EXERCISE DIRECTIONS =>
Give every line back verbatim, dropping all images.

** START **

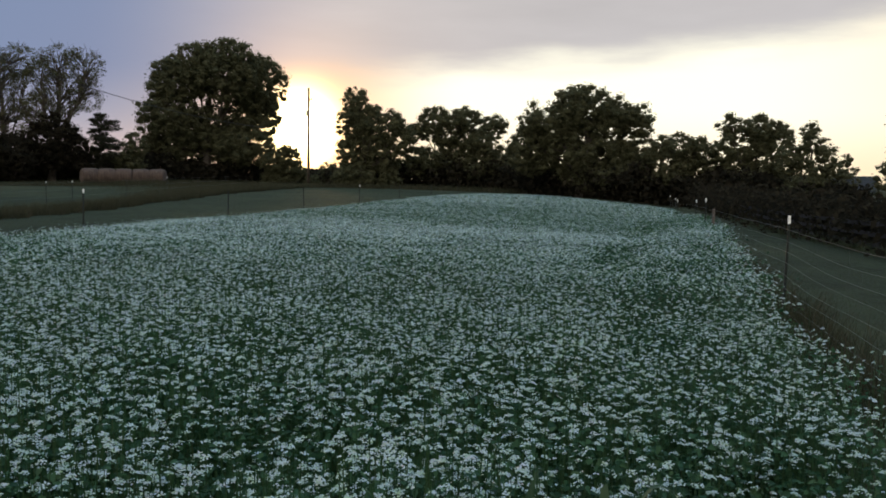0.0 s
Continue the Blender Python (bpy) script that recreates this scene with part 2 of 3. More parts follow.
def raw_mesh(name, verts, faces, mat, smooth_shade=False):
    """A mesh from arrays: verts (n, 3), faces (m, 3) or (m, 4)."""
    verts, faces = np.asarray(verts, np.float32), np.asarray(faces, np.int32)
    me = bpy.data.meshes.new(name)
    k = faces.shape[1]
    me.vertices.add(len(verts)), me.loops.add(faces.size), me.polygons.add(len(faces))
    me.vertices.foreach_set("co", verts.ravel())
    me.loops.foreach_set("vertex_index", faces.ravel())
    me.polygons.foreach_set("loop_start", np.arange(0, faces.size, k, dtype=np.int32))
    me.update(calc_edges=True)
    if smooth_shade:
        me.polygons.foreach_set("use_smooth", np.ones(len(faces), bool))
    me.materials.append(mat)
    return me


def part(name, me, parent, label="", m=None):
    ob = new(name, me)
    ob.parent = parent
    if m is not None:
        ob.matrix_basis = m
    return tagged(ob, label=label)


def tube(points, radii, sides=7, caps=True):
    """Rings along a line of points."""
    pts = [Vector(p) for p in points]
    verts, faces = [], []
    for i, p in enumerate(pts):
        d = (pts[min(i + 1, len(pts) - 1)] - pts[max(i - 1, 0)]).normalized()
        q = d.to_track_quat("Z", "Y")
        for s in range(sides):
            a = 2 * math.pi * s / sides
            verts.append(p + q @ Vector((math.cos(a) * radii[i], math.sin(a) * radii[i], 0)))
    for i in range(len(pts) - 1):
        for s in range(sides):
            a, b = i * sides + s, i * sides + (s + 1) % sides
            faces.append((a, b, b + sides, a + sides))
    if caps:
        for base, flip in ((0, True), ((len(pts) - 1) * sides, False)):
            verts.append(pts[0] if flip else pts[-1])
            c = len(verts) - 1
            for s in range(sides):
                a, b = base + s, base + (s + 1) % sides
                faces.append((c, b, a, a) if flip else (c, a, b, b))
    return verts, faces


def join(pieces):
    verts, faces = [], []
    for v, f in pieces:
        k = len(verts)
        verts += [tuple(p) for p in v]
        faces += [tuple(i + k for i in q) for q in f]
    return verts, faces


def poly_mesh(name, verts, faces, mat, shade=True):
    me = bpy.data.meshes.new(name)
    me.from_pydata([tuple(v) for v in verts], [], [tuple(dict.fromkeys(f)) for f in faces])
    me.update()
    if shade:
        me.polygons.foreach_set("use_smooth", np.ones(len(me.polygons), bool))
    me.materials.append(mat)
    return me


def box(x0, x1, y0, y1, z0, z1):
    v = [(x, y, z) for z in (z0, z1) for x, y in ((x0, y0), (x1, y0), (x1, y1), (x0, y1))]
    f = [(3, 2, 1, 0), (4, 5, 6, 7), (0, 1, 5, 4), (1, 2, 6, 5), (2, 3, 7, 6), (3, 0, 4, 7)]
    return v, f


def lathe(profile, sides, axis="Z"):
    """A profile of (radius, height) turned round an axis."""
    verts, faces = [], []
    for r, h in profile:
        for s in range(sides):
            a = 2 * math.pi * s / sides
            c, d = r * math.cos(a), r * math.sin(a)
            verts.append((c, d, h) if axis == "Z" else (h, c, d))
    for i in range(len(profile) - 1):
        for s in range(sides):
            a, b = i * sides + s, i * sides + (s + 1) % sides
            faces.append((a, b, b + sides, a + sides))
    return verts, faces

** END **

TASK RESPONSE =>
0.0 s
Continue the Blender Python (bpy) script that recreates this scene with part 2 of 3. More parts follow.
def raw_mesh(name, verts, faces, mat, smooth_shade=False):
    """A mesh from arrays: verts (n, 3), faces (m, 3) or (m, 4)."""
    verts, faces = np.asarray(verts, np.float32), np.asarray(faces, np.int32)
    me = bpy.data.meshes.new(name)
    k = faces.shape[1]
    me.vertices.add(len(verts)), me.loops.add(faces.size), me.polygons.add(len(faces))
    me.vertices.foreach_set("co", verts.ravel())
    me.loops.foreach_set("vertex_index", faces.ravel())
    me.polygons.foreach_set("loop_start", np.arange(0, faces.size, k, dtype=np.int32))
    me.update(calc_edges=True)
    if smooth_shade:
        me.polygons.foreach_set("use_smooth", np.ones(len(faces), bool))
    me.materials.append(mat)
    return me


def part(name, me, parent, label="", m=None):
    ob = new(name, me)
    ob.parent = parent
    if m is not None:
        ob.matrix_basis = m
    return tagged(ob, label=label)


def tube(points, radii, sides=7, caps=True):
    """Rings along a line of points."""
    pts = [Vector(p) for p in points]
    verts, faces = [], []
    for i, p in enumerate(pts):
        d = (pts[min(i + 1, len(pts) - 1)] - pts[max(i - 1, 0)]).normalized()
        q = d.to_track_quat("Z", "Y")
        for s in range(sides):
            a = 2 * math.pi * s / sides
            verts.append(p + q @ Vector((math.cos(a) * radii[i], math.sin(a) * radii[i], 0)))
    for i in range(len(pts) - 1):
        for s in range(sides):
            a, b = i * sides + s, i * sides + (s + 1) % sides
            faces.append((a, b, b + sides, a + sides))
    if caps:
        for base, flip in ((0, True), ((len(pts) - 1) * sides, False)):
            verts.append(pts[0] if flip else pts[-1])
            c = len(verts) - 1
            for s in range(sides):
                a, b = base + s, base + (s + 1) % sides
                faces.append((c, b, a, a) if flip else (c, a, b, b))
    return verts, faces


def join(pieces):
    verts, faces = [], []
    for v, f in pieces:
        k = len(verts)
        verts += [tuple(p) for p in v]
        faces += [tuple(i + k for i in q) for q in f]
    return verts, faces


def poly_mesh(name, verts, faces, mat, shade=True):
    me = bpy.data.meshes.new(name)
    me.from_pydata([tuple(v) for v in verts], [], [tuple(dict.fromkeys(f)) for f in faces])
    me.update()
    if shade:
        me.polygons.foreach_set("use_smooth", np.ones(len(me.polygons), bool))
    me.materials.append(mat)
    return me


def box(x0, x1, y0, y1, z0, z1):
    v = [(x, y, z) for z in (z0, z1) for x, y in ((x0, y0), (x1, y0), (x1, y1), (x0, y1))]
    f = [(3, 2, 1, 0), (4, 5, 6, 7), (0, 1, 5, 4), (1, 2, 6, 5), (2, 3, 7, 6), (3, 0, 4, 7)]
    return v, f


def lathe(profile, sides, axis="Z"):
    """A profile of (radius, height) turned round an axis."""
    verts, faces = [], []
    for r, h in profile:
        for s in range(sides):
            a = 2 * math.pi * s / sides
            c, d = r * math.cos(a), r * math.sin(a)
            verts.append((c, d, h) if axis == "Z" else (h, c, d))
    for i in range(len(profile) - 1):
        for s in range(sides):
            a, b = i * sides + s, i * sides + (s + 1) % sides
            faces.append((a, b, b + sides, a + sides))
    return verts, faces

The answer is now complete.